According to Gallup, Romney held a three to five point lead during the presidential debate period. Once Sandy hit, the east coast voter support for Obama increased by 6 points, but support in other regions more or less stayed the same. As far as some are concerned, though, the storm completely derailed the Romney campaign.
QStar Group chairman Dean Chambers, who predicted a win for Romney for weeks, said the hurricane changed the dynamics of the campaign..
“I’m not blaming the storm,” he told Forbes. “But Hurricane Sandy took the election as a whole off the front pages for four to five days. After that, it got a lot closer.”
Republican Chris Christie’s praises to Obama during storm relief also sent things over the edge in conservatives’ minds. What Christie defended as a simple partnership with the president to help victims of the storm was seen as a traitorous hugging and hand-holding media affair by those on the right.

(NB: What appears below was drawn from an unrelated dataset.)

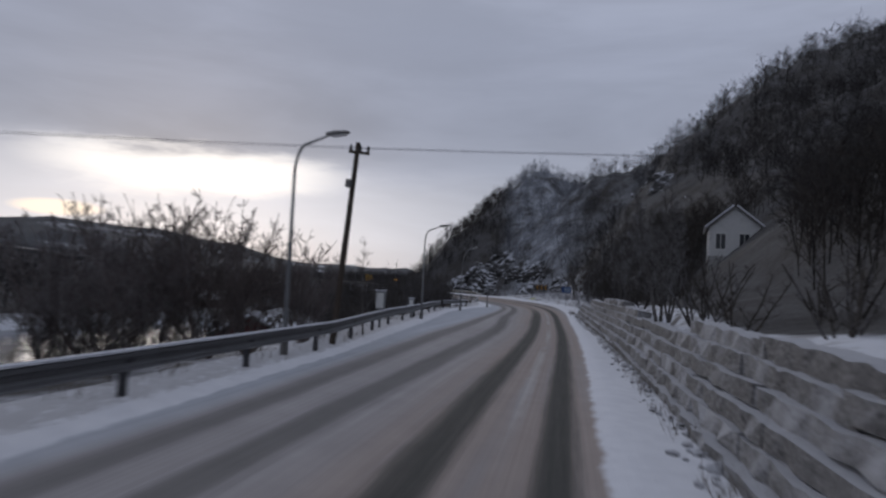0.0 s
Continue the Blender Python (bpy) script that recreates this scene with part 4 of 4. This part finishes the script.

Robert Stacey McCain wrote in The American Spectator:
“The list of fools who have brought this disaster upon us certainly also will include New Jersey Gov. Chris Christie, the gelatinous clown who (a) hogged up a prime time spot at the Republican convention to sing his own praises; (b) embraced Obama as the hero of Hurricane Sandy and (c) then refused to appear at campaign events in support of Romney’s presidential campaign.”
2. America isn’t “America” anymore
The GOP is struggling to adapt to the fact that times are changing, and with it, the faces of Americans.
In a comment reminiscent of Romney’s almost campaign-sinking 47 percent remark, Fox News’ Bill O’Reilly lamented election night that “it’s not a traditional America anymore.”
“The white establishment is now the minority,” he said. “And the voters, many of them, feel that the economic system is stacked against them and they want stuff. You are going to see a tremendous Hispanic vote for President Obama, overwhelming black vote for President Obama, and women will probably break President Obama’s way. People feel that they are entitled to things and which candidate, between the two, is going to give them things?”
He also said 50 percent of the voting public is made up of people who “want stuff.”
“They want things. And who is going to give them things? President Obama. He knows it, and he ran on it,” O’Reilly added.
If by “stuff” and “things,” he means the health care, economic and civil rights concerns of the large number of African-American, Latino, and female voters who showed up at the polls, then it’s no wonder Romney didn’t secure the win he was looking for.
3. Romney Was Too Moderate
Huffington Post’s John Ziegler wrote the day before elections that if Romney were to lose it would be because of his performance in the third presidential debate. He claimed Romney stood down when he should have been more aggressive.
“Mitt Romney had President Obama on the ropes going into the third debate,” he wrote. “He could have knocked him out for good on the Benghazi fiasco but his people miscalculated and thought it wasn’t worth the risk because they already had enough momentum to carry them to the finish line.”
Since the elections, other conservatives have been echoing the same idea.
“What we got was a weak, moderate candidate, hand-picked by the Beltway elites and country-club establishment wing of the Republican party,” Jenny Beth Martin, head of the Tea Party Patriots, said. “The presidential loss is unequivocally on them.”
The Hill’s Erik Wasson wrote that conservatives believe Romney’s centrist, middle-of-the-road approach toward the end of the campaign cost him the presidency.
4. Democratic Voter Suppression
Karl Rove appeared on Fox News Thursday with the answer for Romney’s failed presidential bid: voter suppression.
According to Rove, President Obama won by “suppressing the vote” with negative campaign ads, which he said turned off voters.
Having had a chance to collect himself after his near meltdown election night on Fox News when Ohio was called for President Obama, Rove insisted that the president won by convincing people not to vote for Romney.
“He succeeded by suppressing the vote, by saying to people, ‘you may not like who I am and I know you can’t bring yourself to vote for me, but I’m going to paint this other guy as simply a rich guy who only cares about himself.'”
It seems Rove has confused campaigning with actual attempts to prevent voters from getting to the polls.
And he was also unable to provide further explanation for his claim, only saying that President Obama is the first president in history to win a second term with a smaller percentage of the vote.
5. Voters’ Ignorance
Republican Wisconsin Senator Ron Johnson has also chimed in to share his opinion on where all the blame lies. Apparently, it’s in the hands of the voters.
In an interview with the Associated Press on Wednesday, Johnson said, “If you aren’t properly informed, if you don’t understand the problems facing this nation, you are that much more prone to falling prey to demagoguing solutions. And the problem with demagoguing solutions is they don’t work.”
“I am concerned about people who don’t fully understand the very ugly math we are facing in this country,” he added.
But as Huffington Post’s Amanda Terkel points out, voters have had even more access to information this election year than any other in the past. This year, both parties outspent themselves to win voters to their side.